La roadmap opérationnelle, pour la coopération entre les équipes
La roadmap opérationnelle a pour objectif de présenter les projets majeurs qui ont un impact important sur l’entreprise et qui mobilisent les différentes équipes de la DSI. Elle ne se substitue pas au portefeuille de projets. Il ne s’agit pas de tout y intégrer, mais de mettre en exergue les dépendances entre les projets principaux, afin d’identifier les éventuels conflits de priorités et les problèmes d’allocation de ressources. Par exemple, une montée de version majeure d’ERP ne s’improvise pas : elle a des impacts à la fois techniques et fonctionnels. Les équipes en charge de l’opération doivent être bien coordonnées, afin que le planning ne dérape pas et que les utilisateurs ne soient pas trop gênés au quotidien.
Comme pour la roadmap stratégique, l’établissement de la roadmap opérationnelle est l’occasion d’une véritable coopération entre les différentes équipes concernées. C’est le moment de mettre à plat toutes les contraintes et d’essayer de converger vers une cible commune.
Une mise en œuvre en trois temps
La réalisation d’une roadmap (stratégique ou opérationnelle) débute par le recueil des besoins/projets/exigences des différentes parties prenantes. Cela s’effectue en général sous forme d’interviews, individuelles ou en groupe. Puis vient la phase de mise en forme. Pour cela, les outils bureautiques traditionnels suffisent amplement. Un PowerPoint ou un Excel permettent de présenter de façon visuelle, sur une échelle de temps appropriée, les différents éléments recueillis. Il convient juste être vigilant sur le niveau de détail choisi, afin que le document reste lisible et compréhensible par un large public.

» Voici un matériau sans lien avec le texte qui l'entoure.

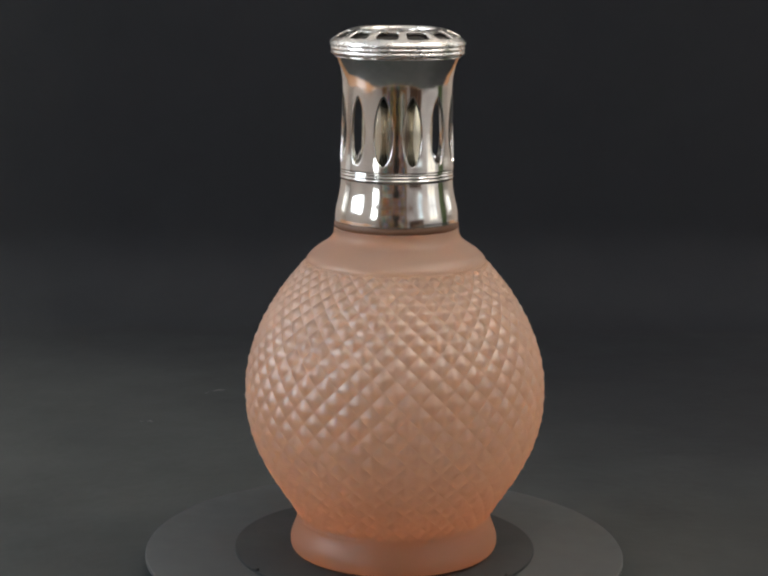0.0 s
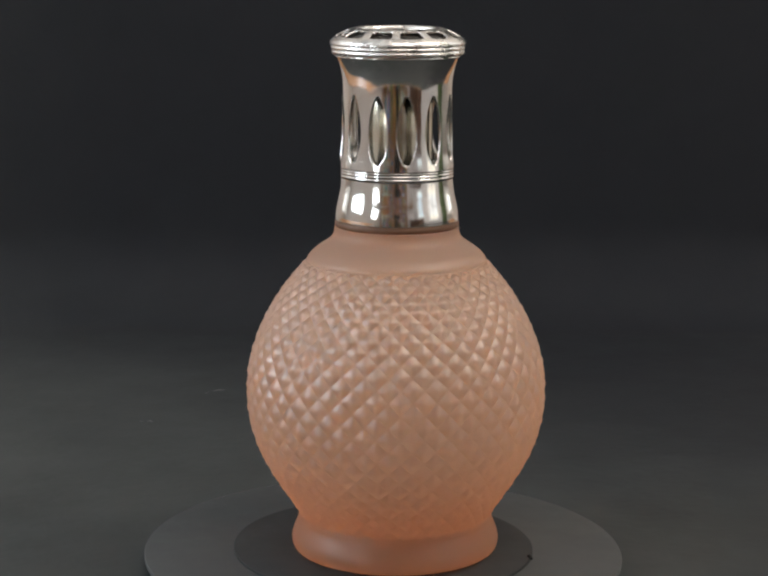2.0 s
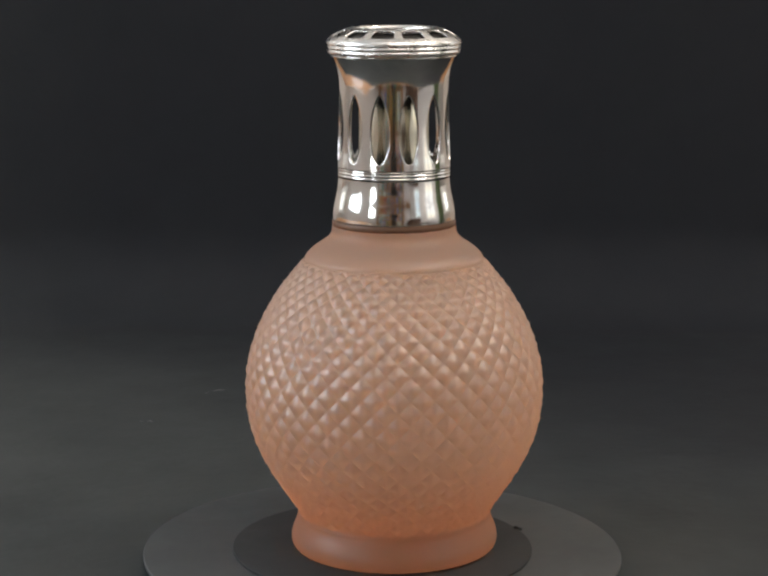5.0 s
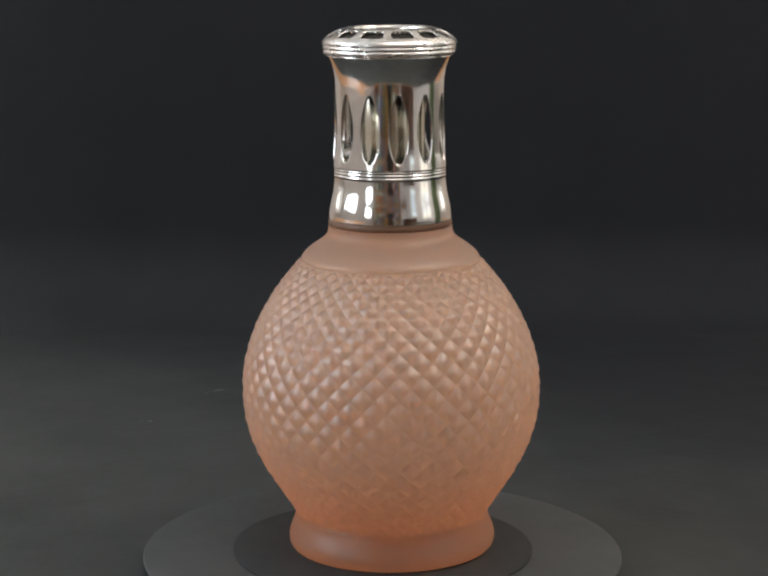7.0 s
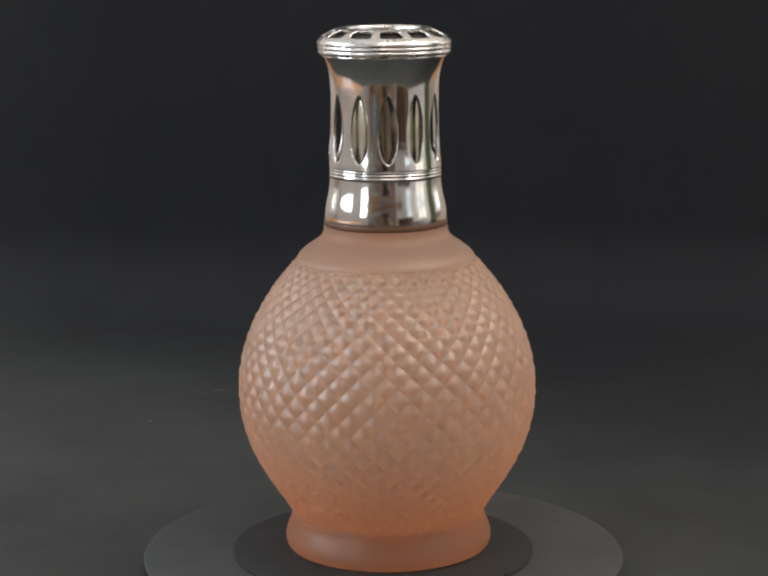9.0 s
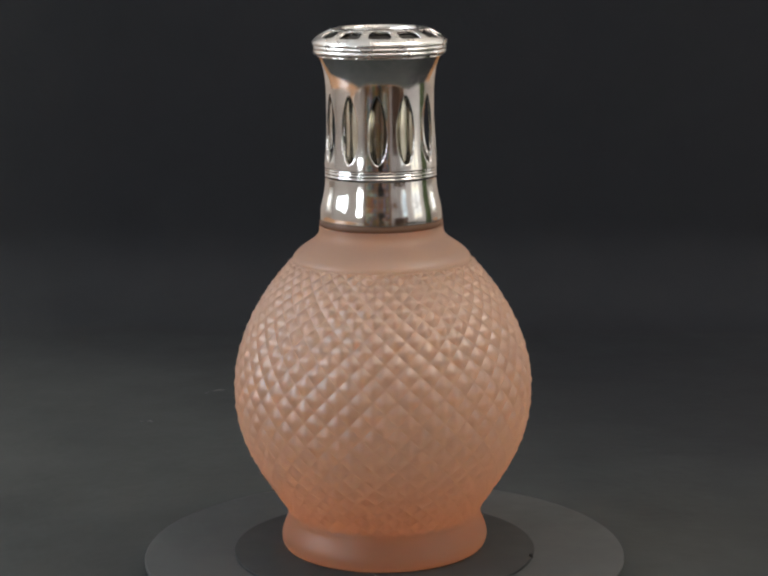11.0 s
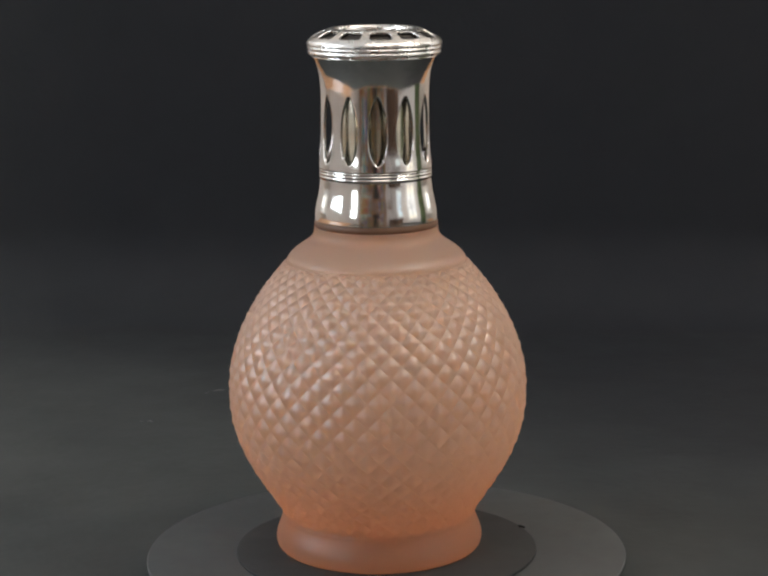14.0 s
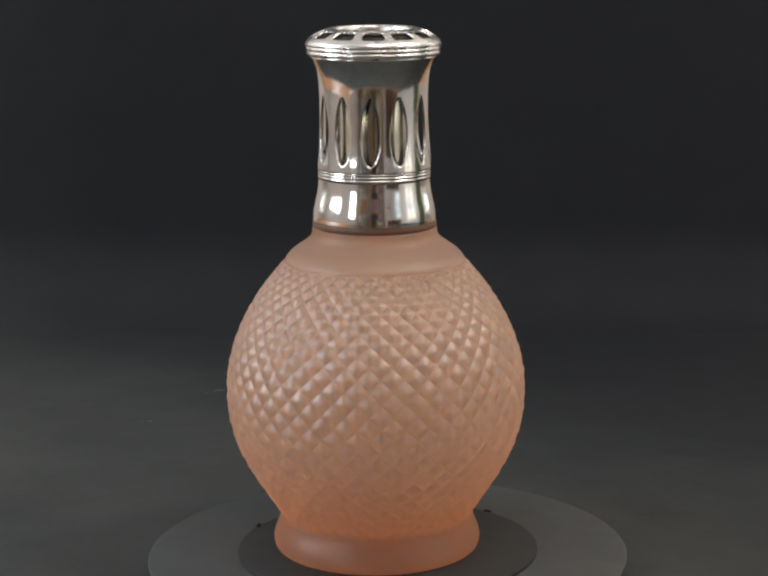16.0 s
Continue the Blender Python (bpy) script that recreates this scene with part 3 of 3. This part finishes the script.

Arrive enfin la phase de négociation où les priorités vont être définies et partagées. L’idéal, pour obtenir rapidement un consensus, est d’organiser des ateliers collaboratifs dans lesquels les différentes parties prenantes vont pouvoir exposer leurs points de vue et s’efforcer de trouver des compromis pour avancer. Une fois que la première version de la roadmap est réalisée, il faut la diffuser largement pour que tout le monde soit bien aligné sur les objectifs définis.
Par définition, une roadmap est amenée à évoluer dans le temps. Il est bon de planifier une revue systématique, à intervalles réguliers, pour comparer la réalité avec les hypothèses. Pour une roadmap stratégique, il faut prévoir une revue semestrielle, pour une roadmap opérationnelle, une revue trimestrielle, au minimum, est nécessaire.
Définir les rôles et les responsabilités
Pour pérenniser cette pratique au sein d’une DSI, il est indispensable de définir des rôles et des responsabilités entre le pilote, les « roadmappers » et les contributeurs.
- Le pilote : c’est celui qui anime le processus. Il peut faire partie de la cellule PMO, si elle existe. Sinon, un manager avec une bonne vision globale de l’activité de la DSI et des qualités relationnelles avérées est tout indiqué.
- Les « roadmappers » : ce sont les personnes responsables de la pertinence et de la cohérence des informations contenues dans les roadmaps. Ils peuvent être chefs de départements IT, pour la roadmap opérationnelle, DSI et patrons métiers, pour la roadmap stratégique.
- Les contributeurs : ce sont les personnes habilitées par les « roadmappers » à alimenter et mettre à jour les informations des roadmaps. •
Cet article a été écrit par Laurent Chiozzotto, fondateur de Start&scale, cabinet de conseil spécialisé dans la mise en place de pratiques collaboratives en entreprise.
Les principaux bénéfices de la roadmap de la DSI
- Renforcer la cohésion des équipes de la DSI en cassant les silos habituels.
- Établir un dialogue de qualité avec les métiers en indiquant clairement la direction choisie
- Mieux faire comprendre à la direction générale les actions de la DSI.
- Justifier les investissements que la DSI demande.